§ **Data section**
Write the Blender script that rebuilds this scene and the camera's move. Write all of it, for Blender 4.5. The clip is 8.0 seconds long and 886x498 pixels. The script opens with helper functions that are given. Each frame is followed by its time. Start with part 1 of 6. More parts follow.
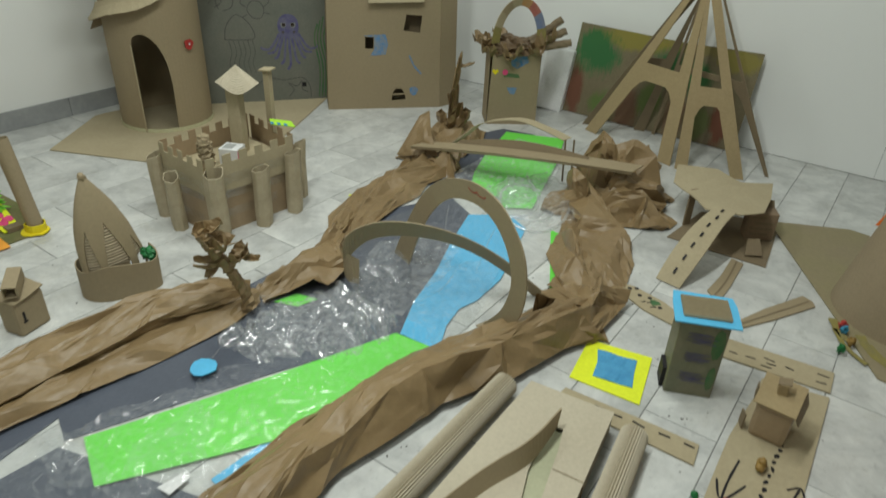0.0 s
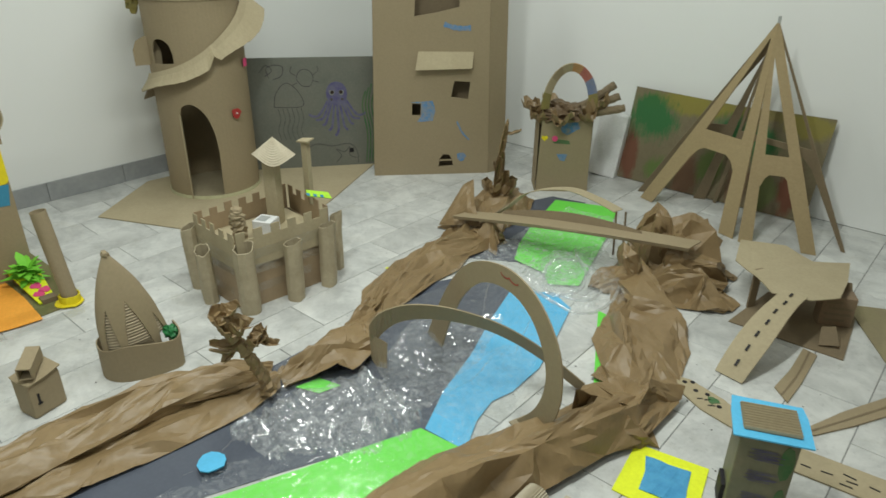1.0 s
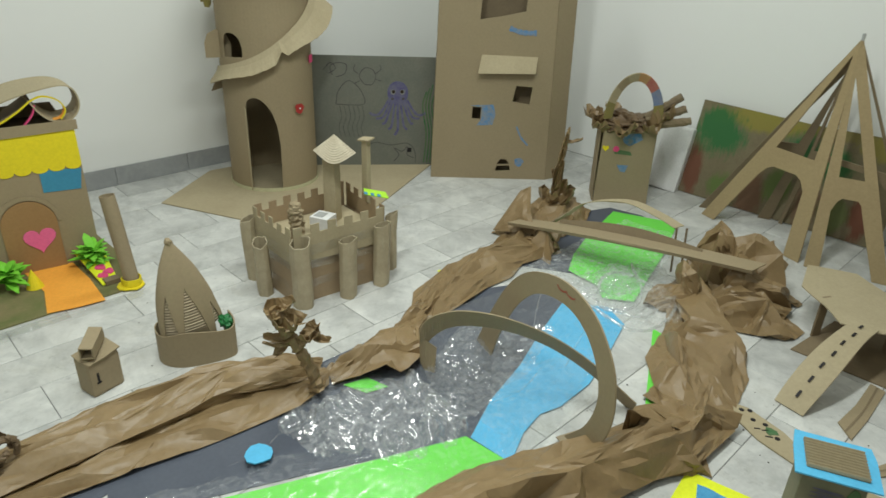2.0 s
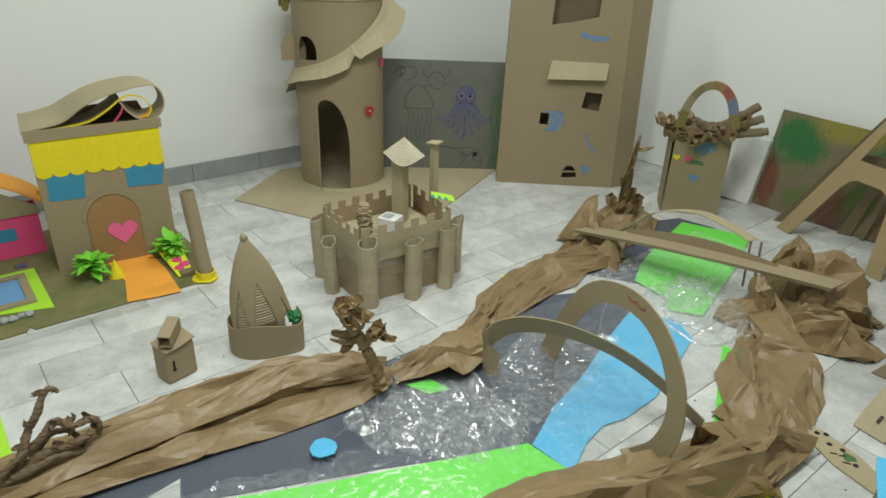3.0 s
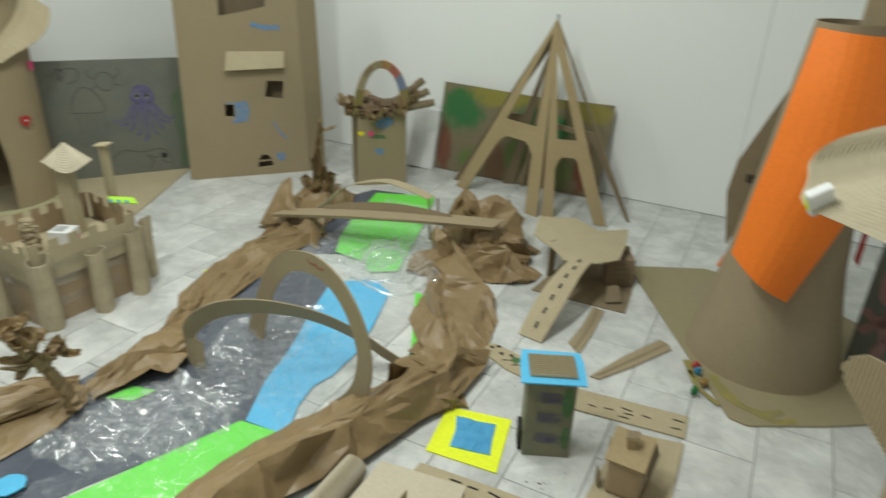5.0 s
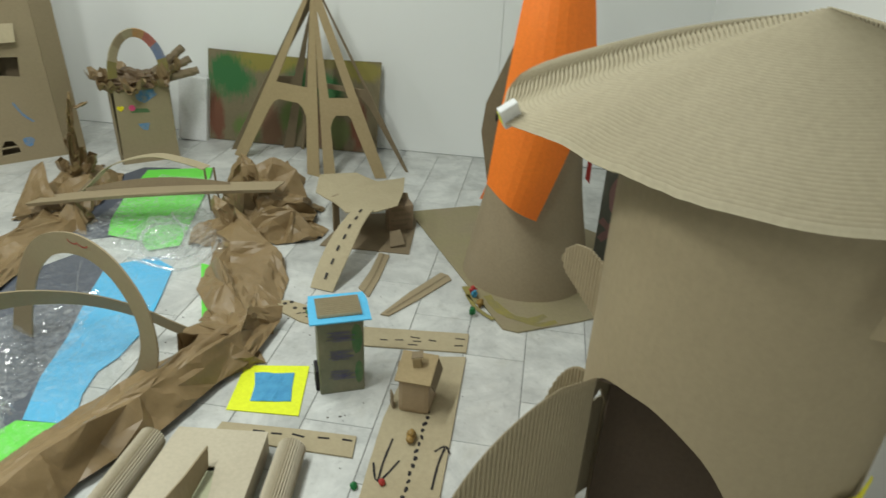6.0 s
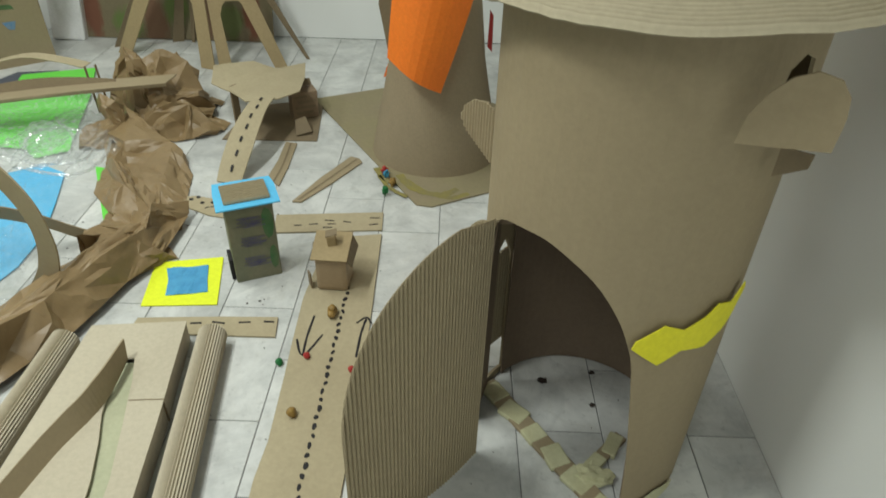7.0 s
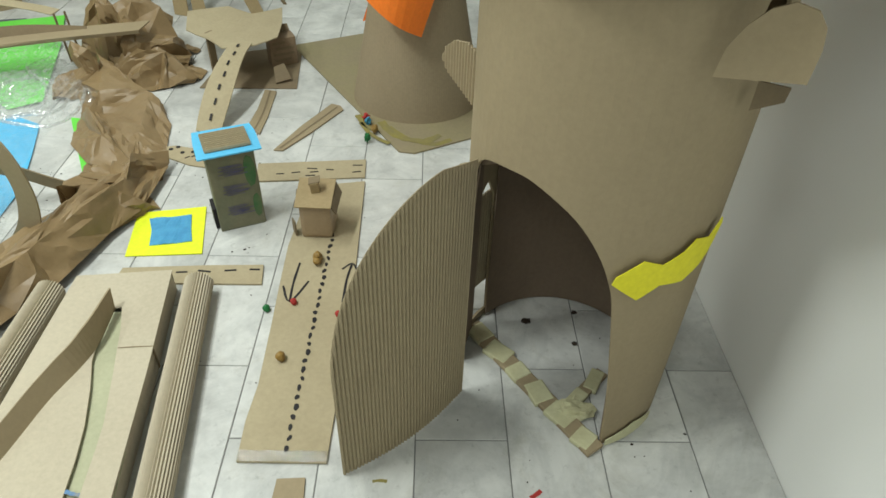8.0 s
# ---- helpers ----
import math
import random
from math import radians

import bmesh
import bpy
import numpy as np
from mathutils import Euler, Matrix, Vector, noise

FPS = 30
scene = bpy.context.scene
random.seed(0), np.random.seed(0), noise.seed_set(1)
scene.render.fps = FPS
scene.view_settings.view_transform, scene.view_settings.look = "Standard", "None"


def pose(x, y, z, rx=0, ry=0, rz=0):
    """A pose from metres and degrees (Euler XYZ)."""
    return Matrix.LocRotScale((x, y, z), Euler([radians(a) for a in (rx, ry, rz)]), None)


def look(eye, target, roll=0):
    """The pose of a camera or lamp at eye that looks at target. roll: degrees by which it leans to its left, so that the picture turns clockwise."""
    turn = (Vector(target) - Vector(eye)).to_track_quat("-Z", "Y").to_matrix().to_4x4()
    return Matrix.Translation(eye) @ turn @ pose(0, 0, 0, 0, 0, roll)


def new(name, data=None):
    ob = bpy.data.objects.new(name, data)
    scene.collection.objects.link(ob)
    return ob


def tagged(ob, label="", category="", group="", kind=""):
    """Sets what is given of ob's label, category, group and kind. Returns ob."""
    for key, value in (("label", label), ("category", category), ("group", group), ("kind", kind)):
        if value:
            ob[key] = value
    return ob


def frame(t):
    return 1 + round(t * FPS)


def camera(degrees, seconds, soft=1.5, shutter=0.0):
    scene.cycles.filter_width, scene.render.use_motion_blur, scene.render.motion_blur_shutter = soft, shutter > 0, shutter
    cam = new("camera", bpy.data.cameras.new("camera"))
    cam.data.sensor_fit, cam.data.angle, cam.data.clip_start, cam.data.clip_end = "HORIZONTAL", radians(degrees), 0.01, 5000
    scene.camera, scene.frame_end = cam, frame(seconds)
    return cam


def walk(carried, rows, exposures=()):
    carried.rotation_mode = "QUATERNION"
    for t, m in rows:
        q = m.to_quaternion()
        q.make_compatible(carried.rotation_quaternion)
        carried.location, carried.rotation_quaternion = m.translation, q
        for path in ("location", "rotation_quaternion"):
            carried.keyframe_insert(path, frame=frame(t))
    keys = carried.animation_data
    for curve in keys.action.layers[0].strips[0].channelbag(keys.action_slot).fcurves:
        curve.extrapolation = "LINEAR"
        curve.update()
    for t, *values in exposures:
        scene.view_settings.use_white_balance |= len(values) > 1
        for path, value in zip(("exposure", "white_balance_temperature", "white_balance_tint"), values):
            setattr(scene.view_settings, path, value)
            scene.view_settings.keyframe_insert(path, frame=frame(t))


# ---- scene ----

§ **Task description**
Set down the complete material exactly, but do not include the images.

§ **Response to this task**
Write the Blender script that rebuilds this scene and the camera's move. Write all of it, for Blender 4.5. The clip is 8.0 seconds long and 886x498 pixels. The script opens with helper functions that are given. Each frame is followed by its time. Start with part 1 of 6. More parts follow.
0.0 s
1.0 s
2.0 s
3.0 s
5.0 s
6.0 s
7.0 s
8.0 s
# ---- helpers ----
import math
import random
from math import radians

import bmesh
import bpy
import numpy as np
from mathutils import Euler, Matrix, Vector, noise

FPS = 30
scene = bpy.context.scene
random.seed(0), np.random.seed(0), noise.seed_set(1)
scene.render.fps = FPS
scene.view_settings.view_transform, scene.view_settings.look = "Standard", "None"


def pose(x, y, z, rx=0, ry=0, rz=0):
    """A pose from metres and degrees (Euler XYZ)."""
    return Matrix.LocRotScale((x, y, z), Euler([radians(a) for a in (rx, ry, rz)]), None)


def look(eye, target, roll=0):
    """The pose of a camera or lamp at eye that looks at target. roll: degrees by which it leans to its left, so that the picture turns clockwise."""
    turn = (Vector(target) - Vector(eye)).to_track_quat("-Z", "Y").to_matrix().to_4x4()
    return Matrix.Translation(eye) @ turn @ pose(0, 0, 0, 0, 0, roll)


def new(name, data=None):
    ob = bpy.data.objects.new(name, data)
    scene.collection.objects.link(ob)
    return ob


def tagged(ob, label="", category="", group="", kind=""):
    """Sets what is given of ob's label, category, group and kind. Returns ob."""
    for key, value in (("label", label), ("category", category), ("group", group), ("kind", kind)):
        if value:
            ob[key] = value
    return ob


def frame(t):
    return 1 + round(t * FPS)


def camera(degrees, seconds, soft=1.5, shutter=0.0):
    scene.cycles.filter_width, scene.render.use_motion_blur, scene.render.motion_blur_shutter = soft, shutter > 0, shutter
    cam = new("camera", bpy.data.cameras.new("camera"))
    cam.data.sensor_fit, cam.data.angle, cam.data.clip_start, cam.data.clip_end = "HORIZONTAL", radians(degrees), 0.01, 5000
    scene.camera, scene.frame_end = cam, frame(seconds)
    return cam


def walk(carried, rows, exposures=()):
    carried.rotation_mode = "QUATERNION"
    for t, m in rows:
        q = m.to_quaternion()
        q.make_compatible(carried.rotation_quaternion)
        carried.location, carried.rotation_quaternion = m.translation, q
        for path in ("location", "rotation_quaternion"):
            carried.keyframe_insert(path, frame=frame(t))
    keys = carried.animation_data
    for curve in keys.action.layers[0].strips[0].channelbag(keys.action_slot).fcurves:
        curve.extrapolation = "LINEAR"
        curve.update()
    for t, *values in exposures:
        scene.view_settings.use_white_balance |= len(values) > 1
        for path, value in zip(("exposure", "white_balance_temperature", "white_balance_tint"), values):
            setattr(scene.view_settings, path, value)
            scene.view_settings.keyframe_insert(path, frame=frame(t))


# ---- scene ----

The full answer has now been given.